Cops were told they were supposed to “be proactive,” focus on “suppression,” or practice “crime control.” Showered in such nonsensical orders and jargon, they couldn’t really be blamed for struggling to find purpose in their work. Of
ficers drove around, conducted consent searches, ran license plates, drove some more. It could feel quite pointless. It didn’t help that even as they were supposedly held to high standards and expected to display the skill and initiative of trained professionals, many so-called innovative policing strategies tended to reduce them to cogs.
There was a lot of emphasis on police being “visible” and on strategically deploying them to targeted neighborhoods based on crime trends. But exactly what officers were supposed to do once they got to a so-called target neighborhood was left a little vague. The omission contained a disturbing implication: that a bunch of blue uniforms stuffed with straw might be able to perform the same function rather well, and for a lot less money.

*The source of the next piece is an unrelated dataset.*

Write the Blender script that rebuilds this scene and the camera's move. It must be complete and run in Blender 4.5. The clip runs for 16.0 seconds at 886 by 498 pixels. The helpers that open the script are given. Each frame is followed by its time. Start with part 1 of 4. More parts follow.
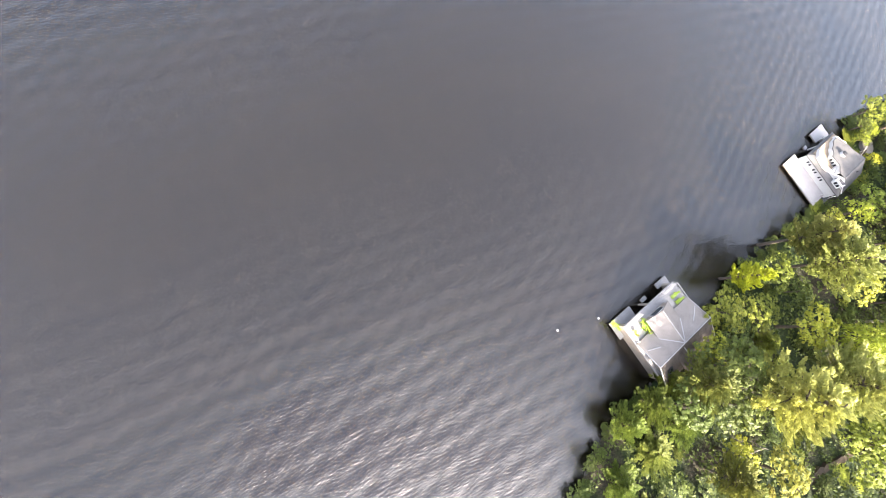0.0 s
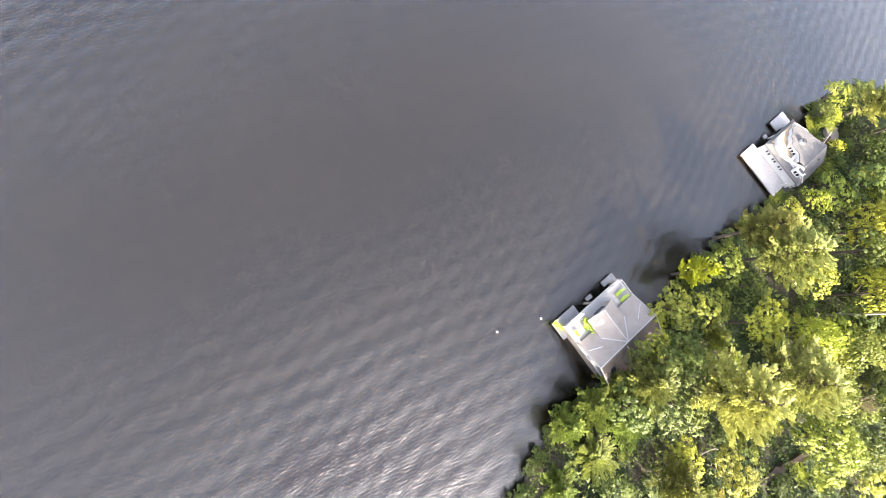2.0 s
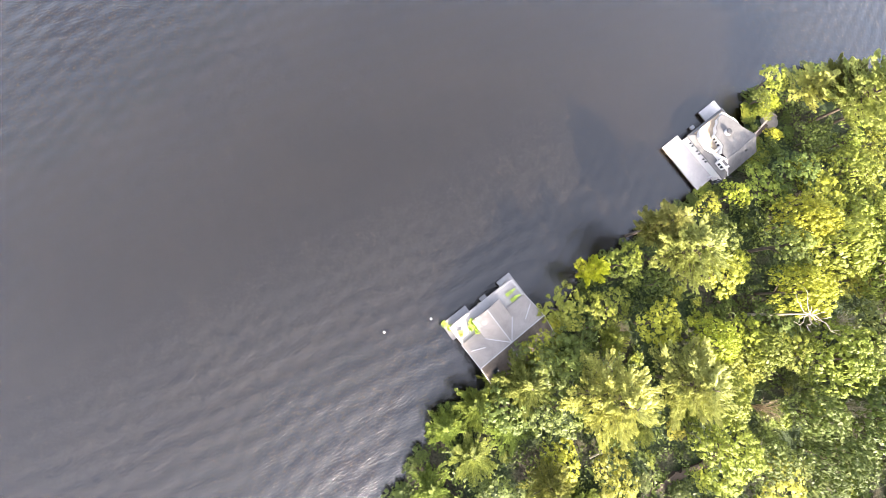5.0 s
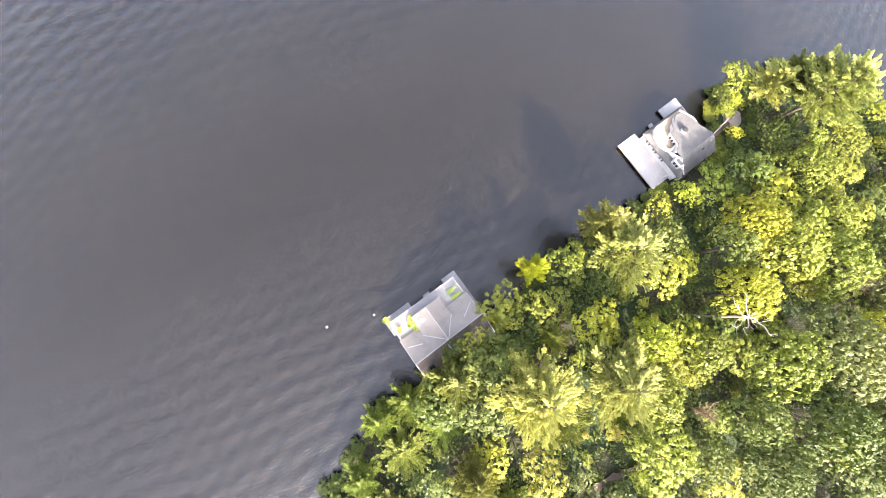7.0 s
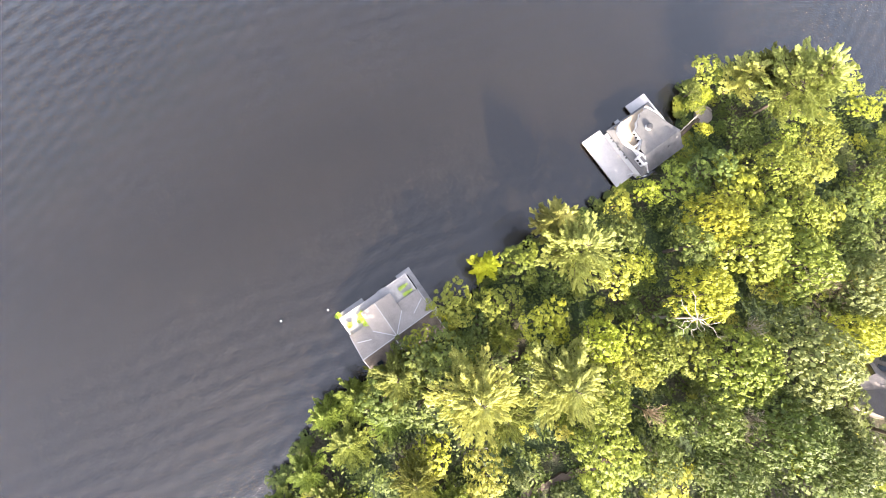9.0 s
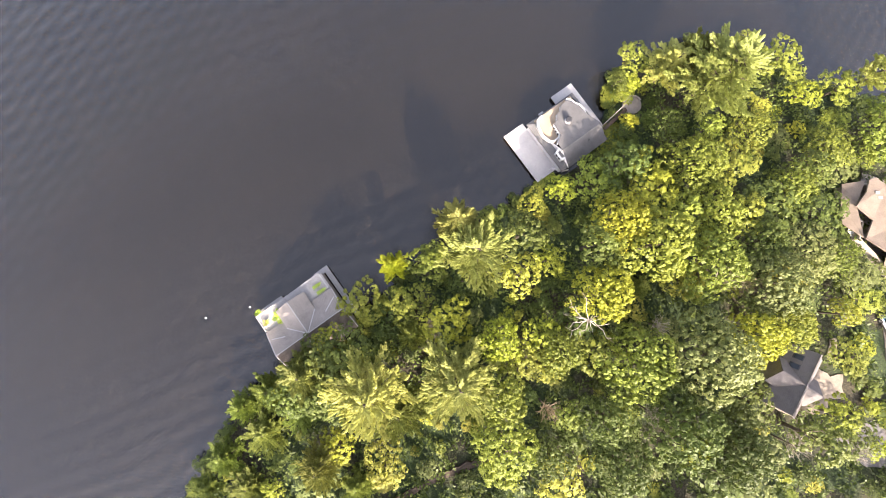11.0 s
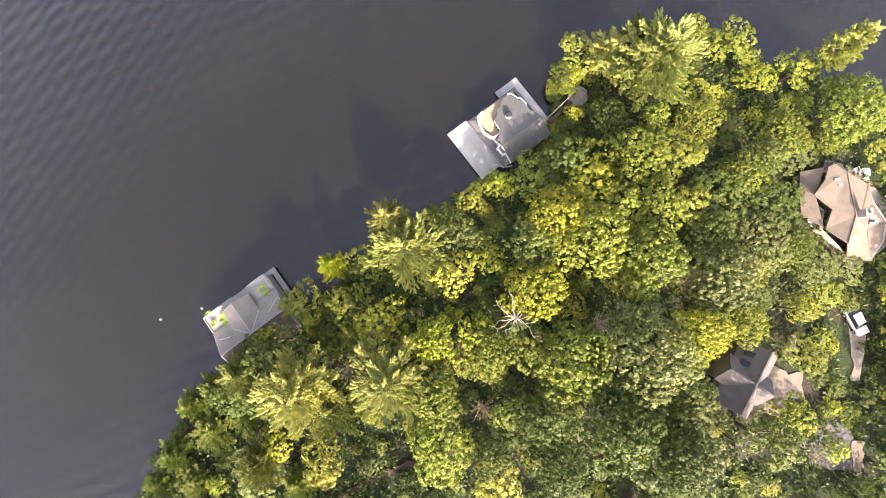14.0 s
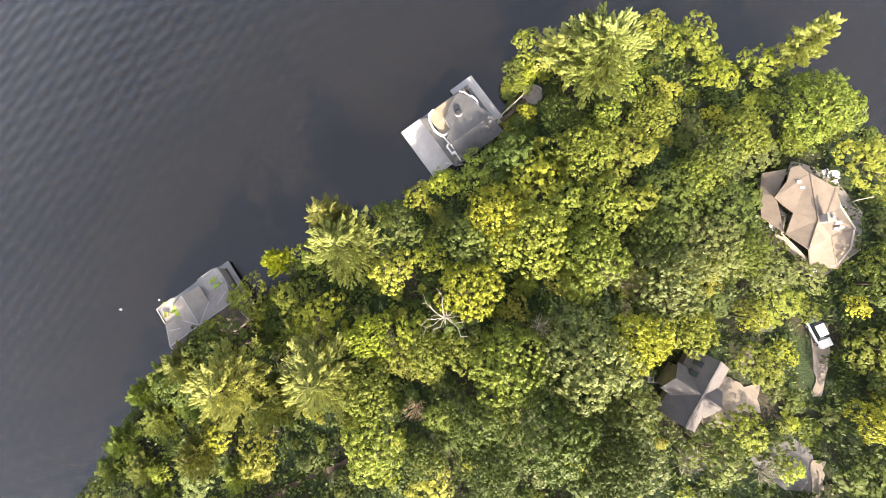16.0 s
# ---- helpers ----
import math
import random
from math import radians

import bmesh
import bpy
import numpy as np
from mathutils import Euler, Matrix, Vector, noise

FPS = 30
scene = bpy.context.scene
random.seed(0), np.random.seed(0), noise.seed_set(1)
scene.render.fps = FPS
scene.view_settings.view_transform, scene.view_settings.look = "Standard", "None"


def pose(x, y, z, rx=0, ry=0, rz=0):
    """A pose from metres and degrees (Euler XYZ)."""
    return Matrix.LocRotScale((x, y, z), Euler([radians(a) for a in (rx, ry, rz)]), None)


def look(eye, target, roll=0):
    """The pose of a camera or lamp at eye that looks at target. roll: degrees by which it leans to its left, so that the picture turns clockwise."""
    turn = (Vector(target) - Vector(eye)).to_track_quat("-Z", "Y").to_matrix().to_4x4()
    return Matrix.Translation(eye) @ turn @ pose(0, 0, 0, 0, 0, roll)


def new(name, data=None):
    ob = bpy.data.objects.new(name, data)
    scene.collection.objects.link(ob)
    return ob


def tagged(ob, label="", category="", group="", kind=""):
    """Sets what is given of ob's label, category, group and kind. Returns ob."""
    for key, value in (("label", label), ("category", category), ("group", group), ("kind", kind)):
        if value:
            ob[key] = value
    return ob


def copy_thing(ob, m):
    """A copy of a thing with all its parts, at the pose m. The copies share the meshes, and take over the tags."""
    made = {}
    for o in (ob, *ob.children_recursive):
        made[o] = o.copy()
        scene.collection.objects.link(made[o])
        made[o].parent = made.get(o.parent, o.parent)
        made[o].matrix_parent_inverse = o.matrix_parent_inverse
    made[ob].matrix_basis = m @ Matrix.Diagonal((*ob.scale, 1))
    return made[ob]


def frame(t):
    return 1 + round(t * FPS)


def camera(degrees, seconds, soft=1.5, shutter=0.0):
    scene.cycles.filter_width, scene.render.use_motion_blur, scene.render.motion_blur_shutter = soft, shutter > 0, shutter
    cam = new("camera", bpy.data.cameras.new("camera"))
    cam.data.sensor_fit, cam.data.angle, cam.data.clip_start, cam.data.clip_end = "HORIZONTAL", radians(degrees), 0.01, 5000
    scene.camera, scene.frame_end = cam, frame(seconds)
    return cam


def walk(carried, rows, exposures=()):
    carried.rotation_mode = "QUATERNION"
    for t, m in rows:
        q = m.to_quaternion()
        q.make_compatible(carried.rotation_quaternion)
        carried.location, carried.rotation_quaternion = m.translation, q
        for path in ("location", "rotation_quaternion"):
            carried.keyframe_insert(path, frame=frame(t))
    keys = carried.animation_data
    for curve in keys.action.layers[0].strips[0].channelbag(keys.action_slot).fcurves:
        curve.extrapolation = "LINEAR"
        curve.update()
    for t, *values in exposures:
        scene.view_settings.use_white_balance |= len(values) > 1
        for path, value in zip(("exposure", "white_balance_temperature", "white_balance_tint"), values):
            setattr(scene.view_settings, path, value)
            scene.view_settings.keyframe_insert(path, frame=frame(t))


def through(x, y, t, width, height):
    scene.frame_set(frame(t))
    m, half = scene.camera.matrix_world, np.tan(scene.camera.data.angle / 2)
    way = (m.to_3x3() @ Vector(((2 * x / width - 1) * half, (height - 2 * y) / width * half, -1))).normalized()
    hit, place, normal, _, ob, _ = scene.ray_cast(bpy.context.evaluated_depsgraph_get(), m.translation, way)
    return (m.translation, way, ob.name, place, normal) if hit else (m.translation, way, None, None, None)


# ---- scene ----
cam = camera(99.0, 16.0, soft=0.85)
# seconds, x, y, z, tilt angles in degrees (0, 0, 0 looks straight down, picture up = +y)
PATH = [
    (0.0, 0.00, 0.00, 53.25, 10.00, -12.64, 0.00),
    (0.5, 3.66, -0.14, 53.35, 10.31, -12.23, -0.47),
    (1.0, 6.68, 0.08, 54.07, 10.47, -11.57, -1.35),
    (1.5, 9.01, 0.11, 54.26, 10.44, -11.42, -1.51),
    (2.0, 10.68, 0.48, 54.60, 10.16, -11.29, -1.38),
    (2.5, 12.81, 0.59, 55.27, 10.04, -10.75, -1.17),
    (3.0, 15.52, 0.57, 56.27, 10.01, -9.98, -0.87),
    (3.5, 18.79, 0.73, 57.04, 9.82, -9.30, -0.81),
    (4.0, 22.72, 0.73, 57.66, 9.85, -8.46, -1.33),
    (4.5, 27.17, 0.70, 58.19, 9.73, -7.76, -1.55),
    (7.0, 42.09, 0.53, 60.54, 8.93, -5.20, -0.42),
    (7.5, 43.29, 0.63, 60.64, 8.69, -5.01, -0.37),
    (8.0, 45.00, 0.61, 60.78, 8.49, -4.67, -0.27),
    (8.5, 47.73, 0.42, 60.92, 8.54, -4.12, 0.27),
    (9.0, 51.33, 0.60, 61.23, 8.32, -3.36, 0.54),
    (11.5, 71.04, 4.82, 63.45, 4.08, -0.23, 0.27),
    (12.0, 73.86, 4.71, 63.37, 4.15, 0.42, 0.66),
    (12.5, 76.06, 4.63, 63.29, 4.19, 0.96, 0.69),
    (13.0, 77.82, 4.59, 63.20, 4.20, 1.42, 0.63),
    (13.5, 78.86, 4.60, 63.16, 4.10, 1.75, -0.01),
    (14.0, 80.16, 4.52, 63.10, 4.18, 2.18, -0.61),
    (14.5, 82.15, 4.43, 62.92, 4.20, 2.66, -0.56),
    (15.0, 85.19, 4.04, 62.62, 4.51, 3.42, 0.13),
    (15.5, 88.71, 3.81, 62.18, 4.75, 4.22, 0.60),
    (16.0, 91.57, 3.81, 61.83, 4.76, 4.93, 0.88),
]
EXPOSURE = [(0.0, 1.63, 6300, 14), (4.5, 1.63, 6300, 15), (7.0, 1.61, 6300, 16), (9.0, 1.48, 6300, 16), (11.5, 0.92, 6400, 18), (14.5, 0.74, 6450, 18), (16.0, 0.66, 6450, 12)]
walk(cam, [(t, pose(*row)) for t, *row in PATH], EXPOSURE)

# ---- light ----
SUN_DIR = Vector((0.30, -0.95, 0.0)).normalized()
SUN_ELEV = radians(28.0)
world = bpy.data.worlds.new("sky")
scene.world = world
world.use_nodes = True
wn, wl = world.node_tree.nodes, world.node_tree.links
wn.clear()
sky = wn.new("ShaderNodeTexSky")
sky.sky_type = "NISHITA"
sky.sun_disc = False
sky.sun_elevation = SUN_ELEV
sky.sun_rotation = math.atan2(SUN_DIR.x, SUN_DIR.y)
sky.air_density, sky.dust_density, sky.ozone_density = 0.8, 5.0, 1.0
bg = wn.new("ShaderNodeBackground")
bg.inputs["Strength"].default_value = 0.315
wout = wn.new("ShaderNodeOutputWorld")
haze = wn.new("ShaderNodeHueSaturation")
haze.inputs["Saturation"].default_value = 0.56
wl.new(sky.outputs[0], haze.inputs["Color"])
wl.new(haze.outputs[0], bg.inputs[0])
wl.new(bg.outputs[0], wout.inputs[0])
sun = new("sun", bpy.data.lights.new("sun", "SUN"))
sun.data.energy, sun.data.angle, sun.data.color = 8.9, radians(0.6), (1.0, 0.87, 0.68)
sun_way = SUN_DIR * math.cos(SUN_ELEV) + Vector((0, 0, math.sin(SUN_ELEV)))
sun.matrix_world = look(sun_way * 200 + Vector((80, 0, 0)), (80, 0, 0))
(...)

New LAPD directives in the 2000s drove this home. One involved planting “decoy” patrol cars on high-crime streets. The empty, parked black-and-whites were supposed to scare would-be criminals into thinking actual officers might be nearby. Even worse for self-respecting police officers, the brass instituted a practice of assigning a pair of officers to drive around aimlessly in a patrol car with red lights flashing. Higher-ups viewed this as clever and progressive. The idea was to give criminals a sense that cops were on high alert. But when officers learned in roll call that their shift duties would involve no real work—that instead, they were to toodle around ridiculously under a flashing red light—their faces registered unmistakable insult.
If you asked most LAPD patrol officers why they chose to be cops, they would shrug and answer vaguely: “To help people.” It was a little poignant. Cops enjoyed good pay and lavish pensions. But many seemed to really want to be do-gooders without really knowing how.